Ssangyong’s stock, down 77 per cent in the past year, was halted from trading.

The automaker applied for court protection at the Seoul Central District Court on Friday after a board meeting failed to produce a turnaround plan, it said. The company had previously held talks with the government, banks and other parties.

The court will decide within a month whether it will accept the protection application or will proceed with insolvency processes, spokesman judge Hong Jun Ho said by phone.

“The application for court receivership doesn’t mean SAIC’s withdrawal,” Choi Sang Jin, director of Ssangyong’s planning division, said by phone. “SAIC will continue its role as a main shareholder.”
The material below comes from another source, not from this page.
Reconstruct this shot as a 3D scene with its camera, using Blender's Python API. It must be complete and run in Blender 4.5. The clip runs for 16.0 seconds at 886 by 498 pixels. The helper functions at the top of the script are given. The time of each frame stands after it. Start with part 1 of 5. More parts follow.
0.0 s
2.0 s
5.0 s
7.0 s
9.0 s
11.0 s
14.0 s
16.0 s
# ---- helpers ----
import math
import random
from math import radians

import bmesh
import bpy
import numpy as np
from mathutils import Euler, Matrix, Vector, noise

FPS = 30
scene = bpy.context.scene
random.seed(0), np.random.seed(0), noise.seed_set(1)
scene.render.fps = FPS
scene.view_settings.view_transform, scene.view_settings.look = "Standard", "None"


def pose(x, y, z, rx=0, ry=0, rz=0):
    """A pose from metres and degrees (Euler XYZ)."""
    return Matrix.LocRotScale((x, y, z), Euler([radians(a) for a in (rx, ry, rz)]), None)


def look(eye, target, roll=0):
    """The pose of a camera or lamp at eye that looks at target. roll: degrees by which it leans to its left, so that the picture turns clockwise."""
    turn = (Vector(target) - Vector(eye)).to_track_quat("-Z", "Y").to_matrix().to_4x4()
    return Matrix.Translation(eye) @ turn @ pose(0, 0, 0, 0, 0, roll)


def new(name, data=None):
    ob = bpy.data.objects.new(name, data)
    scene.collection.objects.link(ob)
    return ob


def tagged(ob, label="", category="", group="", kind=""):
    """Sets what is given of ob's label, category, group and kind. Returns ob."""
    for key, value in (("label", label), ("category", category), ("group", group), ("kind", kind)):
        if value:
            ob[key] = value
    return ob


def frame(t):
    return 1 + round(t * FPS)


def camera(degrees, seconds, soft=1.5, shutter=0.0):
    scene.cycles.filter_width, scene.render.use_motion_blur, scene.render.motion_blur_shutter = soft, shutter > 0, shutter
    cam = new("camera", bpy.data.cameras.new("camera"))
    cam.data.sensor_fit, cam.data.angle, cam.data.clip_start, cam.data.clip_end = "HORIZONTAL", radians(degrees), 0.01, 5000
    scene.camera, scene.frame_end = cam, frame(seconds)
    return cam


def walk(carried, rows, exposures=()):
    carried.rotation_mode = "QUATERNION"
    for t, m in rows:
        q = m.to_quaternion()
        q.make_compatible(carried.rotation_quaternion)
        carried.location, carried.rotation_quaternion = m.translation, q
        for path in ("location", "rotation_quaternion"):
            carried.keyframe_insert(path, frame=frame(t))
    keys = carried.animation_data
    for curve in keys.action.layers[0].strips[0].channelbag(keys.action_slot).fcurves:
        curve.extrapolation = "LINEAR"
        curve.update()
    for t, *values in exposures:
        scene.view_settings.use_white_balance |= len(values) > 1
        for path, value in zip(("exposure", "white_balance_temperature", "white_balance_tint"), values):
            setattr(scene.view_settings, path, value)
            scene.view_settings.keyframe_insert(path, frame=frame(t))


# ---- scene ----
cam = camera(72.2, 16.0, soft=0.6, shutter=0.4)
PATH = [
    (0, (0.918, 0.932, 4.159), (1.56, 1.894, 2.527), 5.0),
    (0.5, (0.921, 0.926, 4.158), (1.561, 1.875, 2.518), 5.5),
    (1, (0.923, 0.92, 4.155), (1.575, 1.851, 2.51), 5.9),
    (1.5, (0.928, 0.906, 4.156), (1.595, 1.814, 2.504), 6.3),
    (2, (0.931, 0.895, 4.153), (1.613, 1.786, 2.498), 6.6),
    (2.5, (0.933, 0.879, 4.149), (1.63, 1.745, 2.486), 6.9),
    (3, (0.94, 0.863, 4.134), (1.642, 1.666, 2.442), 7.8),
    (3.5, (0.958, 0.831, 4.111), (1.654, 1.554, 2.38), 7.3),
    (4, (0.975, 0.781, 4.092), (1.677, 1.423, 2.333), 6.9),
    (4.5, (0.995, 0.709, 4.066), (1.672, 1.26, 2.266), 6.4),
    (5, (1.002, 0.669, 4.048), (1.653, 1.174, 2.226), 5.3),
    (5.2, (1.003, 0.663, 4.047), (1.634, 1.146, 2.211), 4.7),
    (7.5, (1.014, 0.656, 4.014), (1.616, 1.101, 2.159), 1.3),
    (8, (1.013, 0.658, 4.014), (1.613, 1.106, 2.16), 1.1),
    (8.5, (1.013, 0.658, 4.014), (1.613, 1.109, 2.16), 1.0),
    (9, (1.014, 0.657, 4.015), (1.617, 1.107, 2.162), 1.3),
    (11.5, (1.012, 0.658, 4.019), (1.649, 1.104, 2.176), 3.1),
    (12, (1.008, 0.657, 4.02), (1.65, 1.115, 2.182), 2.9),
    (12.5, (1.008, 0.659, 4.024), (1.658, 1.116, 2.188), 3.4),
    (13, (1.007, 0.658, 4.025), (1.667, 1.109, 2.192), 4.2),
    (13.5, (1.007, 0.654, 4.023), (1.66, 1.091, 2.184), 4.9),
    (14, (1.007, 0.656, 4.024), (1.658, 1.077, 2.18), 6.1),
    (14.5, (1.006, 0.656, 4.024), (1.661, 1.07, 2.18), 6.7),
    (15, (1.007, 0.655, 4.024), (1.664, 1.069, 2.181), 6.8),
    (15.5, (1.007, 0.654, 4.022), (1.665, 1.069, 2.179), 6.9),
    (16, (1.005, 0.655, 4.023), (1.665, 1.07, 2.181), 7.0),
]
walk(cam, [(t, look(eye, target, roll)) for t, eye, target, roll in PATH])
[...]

SAIC, which now owns 51 per cent of Ssangyong, will lose control of the automaker under court receivership. The carmaker, China’s biggest, will work with Ssangyong on normalising operations, it said in an e-mailed statement on Friday.

SAIC’s stake in Ssangyong was valued at 1.85 billion yuan ($271 million) at the end of November under Chinese accounting standards, the Shanghai-based automaker said. The company is still assessing the financial impact of the Ssangyong receivership on its accounts, it added.
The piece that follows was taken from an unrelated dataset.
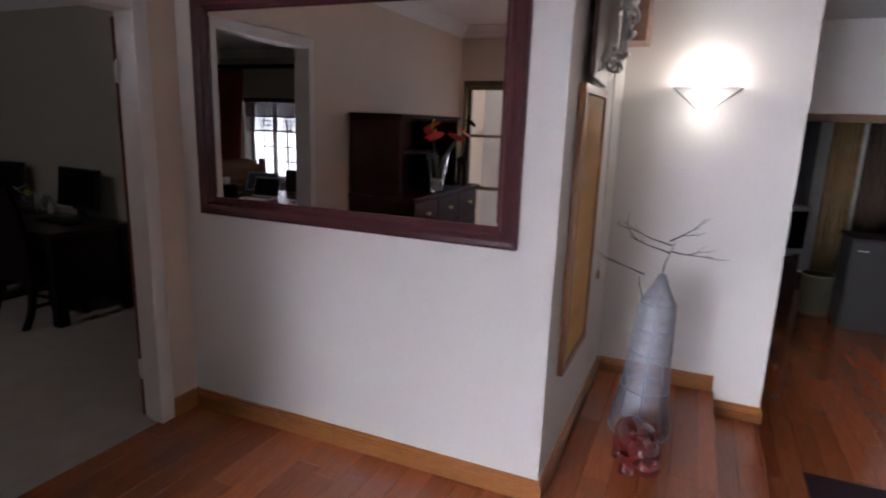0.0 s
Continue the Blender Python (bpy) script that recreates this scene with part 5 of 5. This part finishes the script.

Ssangyong has posted four straight quarterly losses because of slumping demand for SUVs, which account for about half of revenue. The maker of Rexton SUVs and Chairman sedans posted a 30 per cent decline in vehicle sales last year.

The automaker needs 600 billion won ($451 million) of new financing to stay in business, according to Korea Development Bank, its biggest creditor. It needs to pay back 150 billion won of debt coming due in April. The company owes Korea Development Bank about 240 billion won, according to the state-run lender.

The bank said last year it might take steps toward liquidation rather than debt-restructuring if SAIC pulled out. Sung Joo Yung, a spokesman at the Seoul-based lender, said the bank will wait for court’s decision later without elaborating.

The bank is willing to provide working capital until the court approves a turnaround plan, Maeil Business Newspaper said on its website on Friday, citing an unidentified bank official.

Ssangyong’s 200 million euros ($273 million) of convertible bonds were trading with a mid-price of about 23 per cent of face value, with a yield of as much as 75 per cent, according to BNP Paribas prices.

The automaker will pay December salaries to its about 7,200 employees on Friday, it said. The automaker’s union earlier this week filed a complaint against three executives over the late pay. The union has also already held a ballot about possible strike action over restructuring plans.

Lee Chang Kun, a union spokesman, said he had no immediate comment.